By Tess Stynes and Robert McMillan
International Business Machines Corp. reported a 12% decrease in
revenue--the company's 12th straight quarter of year-over-year
declines--hurt by the stronger U.S. dollar and weakness in its
hardware business.
For the year, the company reiterated its estimate for per-share
profit, excluding certain items, between $15.75 and $16.50.
Shares rose 0.4% to $166.87 in recent after-hours trading as the
company's first-quarter per-share earnings exceeded
expectations.
IBM is the middle of a corporation reinvention similar that is
starting to feel a lot like its early 90s transition to a software
and services company. The company is shedding unprofitable hardware
businesses, as it pursues higher-margin fare in the realms of big
data, security, cloud computing, and software and services for
mobile devices.
Last year these initiatives accounted for $25 billion, or 27% of
annual revenue. IBM hopes they will grow to $40 billion, or 40% of
revenue by 2018.
The computing pioneer, originally known for big mainframe
systems announced deals last year to sell its commodity server
business--System X business--to Lenovo Group Ltd. and pay
Globalfoundries Inc. to take over IBM's semiconductor manufacturing
business.
The company expects its hardware business to improve this year
as it refreshes its mainframe and Unix computer systems, but IBM is
facing a new generation of cloud computing competitors. Analysts
expect it to continue to struggle this year in services and
software, said UBS analyst Steven Milunovich in an interview last
week.
"Investors and users both see them on the wrong side of the
fence when it comes to disruption," Mr. Milunovich said.
Big Blue also has been pushing sales of its Watson software.
IBM's Watson data-mining technology has delivered high-profile
results, famously winning at Jeopardy in 2011, but the path to
revenue has been slow.
IBM has unveiled several Watson-based efforts in recent months,
most recently a partnership with Apple Inc., Johnson & Johnson
and Medtronic Inc., to gather and analyze a flood of health-related
personal information.

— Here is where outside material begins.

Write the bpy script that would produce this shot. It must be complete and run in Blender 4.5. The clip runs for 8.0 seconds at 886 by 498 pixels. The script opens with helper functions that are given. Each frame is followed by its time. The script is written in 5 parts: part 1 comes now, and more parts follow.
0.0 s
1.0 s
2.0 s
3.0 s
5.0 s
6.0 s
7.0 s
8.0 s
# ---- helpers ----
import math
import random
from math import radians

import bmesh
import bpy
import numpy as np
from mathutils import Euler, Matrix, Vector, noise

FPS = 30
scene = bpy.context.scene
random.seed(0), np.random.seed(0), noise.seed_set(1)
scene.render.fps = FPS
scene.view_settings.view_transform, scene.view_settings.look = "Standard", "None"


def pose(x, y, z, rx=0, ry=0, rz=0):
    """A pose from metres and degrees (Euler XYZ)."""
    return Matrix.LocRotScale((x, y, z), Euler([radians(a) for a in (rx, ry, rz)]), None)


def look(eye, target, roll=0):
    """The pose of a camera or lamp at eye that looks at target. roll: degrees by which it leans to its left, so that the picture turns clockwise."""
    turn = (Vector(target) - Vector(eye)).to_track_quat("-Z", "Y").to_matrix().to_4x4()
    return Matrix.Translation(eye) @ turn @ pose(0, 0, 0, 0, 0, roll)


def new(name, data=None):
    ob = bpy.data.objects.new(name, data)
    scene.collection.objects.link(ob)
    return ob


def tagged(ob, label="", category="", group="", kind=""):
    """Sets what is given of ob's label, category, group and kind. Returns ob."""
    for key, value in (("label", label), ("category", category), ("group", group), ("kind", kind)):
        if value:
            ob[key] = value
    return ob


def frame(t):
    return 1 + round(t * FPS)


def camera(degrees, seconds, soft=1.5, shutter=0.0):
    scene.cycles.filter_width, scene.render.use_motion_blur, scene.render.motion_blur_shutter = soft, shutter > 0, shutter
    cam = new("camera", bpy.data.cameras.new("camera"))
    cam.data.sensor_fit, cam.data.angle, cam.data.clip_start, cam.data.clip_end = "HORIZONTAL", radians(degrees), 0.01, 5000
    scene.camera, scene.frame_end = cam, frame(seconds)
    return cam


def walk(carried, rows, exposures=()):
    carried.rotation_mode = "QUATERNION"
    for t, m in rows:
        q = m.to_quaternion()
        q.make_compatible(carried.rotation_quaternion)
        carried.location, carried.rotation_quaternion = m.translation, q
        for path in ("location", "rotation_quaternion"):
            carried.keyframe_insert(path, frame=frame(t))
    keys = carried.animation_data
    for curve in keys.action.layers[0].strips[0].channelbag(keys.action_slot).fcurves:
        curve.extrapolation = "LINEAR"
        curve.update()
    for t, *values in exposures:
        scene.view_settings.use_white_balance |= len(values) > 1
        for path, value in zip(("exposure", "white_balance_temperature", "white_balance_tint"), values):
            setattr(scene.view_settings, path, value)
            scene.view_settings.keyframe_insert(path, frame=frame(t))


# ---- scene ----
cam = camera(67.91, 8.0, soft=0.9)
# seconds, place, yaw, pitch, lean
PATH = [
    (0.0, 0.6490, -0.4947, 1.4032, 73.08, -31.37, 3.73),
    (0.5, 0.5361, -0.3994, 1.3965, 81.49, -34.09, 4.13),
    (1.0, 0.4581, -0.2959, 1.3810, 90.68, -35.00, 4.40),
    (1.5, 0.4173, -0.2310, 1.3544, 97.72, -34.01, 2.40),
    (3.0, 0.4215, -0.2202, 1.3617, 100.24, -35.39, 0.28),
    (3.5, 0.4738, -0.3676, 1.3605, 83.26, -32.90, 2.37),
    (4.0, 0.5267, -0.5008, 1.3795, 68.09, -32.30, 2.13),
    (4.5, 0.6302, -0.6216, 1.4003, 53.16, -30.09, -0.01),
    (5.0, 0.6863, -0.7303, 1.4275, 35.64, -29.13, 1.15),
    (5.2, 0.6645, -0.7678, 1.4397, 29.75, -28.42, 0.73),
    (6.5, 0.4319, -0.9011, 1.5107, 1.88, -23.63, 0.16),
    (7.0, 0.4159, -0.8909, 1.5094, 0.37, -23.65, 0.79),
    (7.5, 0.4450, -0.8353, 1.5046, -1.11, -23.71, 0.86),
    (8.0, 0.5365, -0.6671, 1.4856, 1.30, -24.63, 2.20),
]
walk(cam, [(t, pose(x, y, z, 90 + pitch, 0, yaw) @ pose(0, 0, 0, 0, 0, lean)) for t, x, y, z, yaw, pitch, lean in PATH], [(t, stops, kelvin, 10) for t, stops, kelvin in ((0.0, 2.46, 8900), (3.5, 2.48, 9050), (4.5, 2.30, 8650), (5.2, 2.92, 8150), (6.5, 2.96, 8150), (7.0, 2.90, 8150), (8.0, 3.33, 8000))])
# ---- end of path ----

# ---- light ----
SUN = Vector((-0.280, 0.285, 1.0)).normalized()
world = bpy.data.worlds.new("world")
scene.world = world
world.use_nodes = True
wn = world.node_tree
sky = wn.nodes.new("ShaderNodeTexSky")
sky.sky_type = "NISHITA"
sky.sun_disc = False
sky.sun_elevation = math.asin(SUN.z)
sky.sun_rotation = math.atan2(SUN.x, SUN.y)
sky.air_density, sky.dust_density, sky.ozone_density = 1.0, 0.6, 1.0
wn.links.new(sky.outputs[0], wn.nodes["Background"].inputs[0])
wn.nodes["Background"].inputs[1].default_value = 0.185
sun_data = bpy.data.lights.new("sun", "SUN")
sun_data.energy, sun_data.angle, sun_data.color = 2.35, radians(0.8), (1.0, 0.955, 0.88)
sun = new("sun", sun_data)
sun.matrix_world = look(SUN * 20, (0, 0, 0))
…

Known as Watson Health, the alliance
transfers IBM's experience in data processing to the health-care
field, part of an evolving strategy to pool and analyze data from
other companies, such as Twitter Inc. and the Weather Channel.
Overall, IBM reported a profit of $2.33 billion, or $2.35 a
share, up from $2.38 billion, or $2.29 a share, a year earlier.
Excluding certain costs and discontinued operations, IBM's
per-share earnings rose to $2.91 from $2.68.
Revenue decreased to $19.59 billion from $22.24 billion.
Excluding currency impacts and divested businesses, revenue was
flat from a year ago.
Analysts polled by Thomson Reuters expected per-share profit of
$2.80 and revenue of $19.64 billion.
As of February, IBM expected currency to hurt revenue growth by
more than 7 percentage points, above the hit of 6 to 7 points it
projected in January. For the full year, IBM is expecting a
foreign-exchange impact of more than 6 points, above previous
projections for an impact of 5 to 6 points.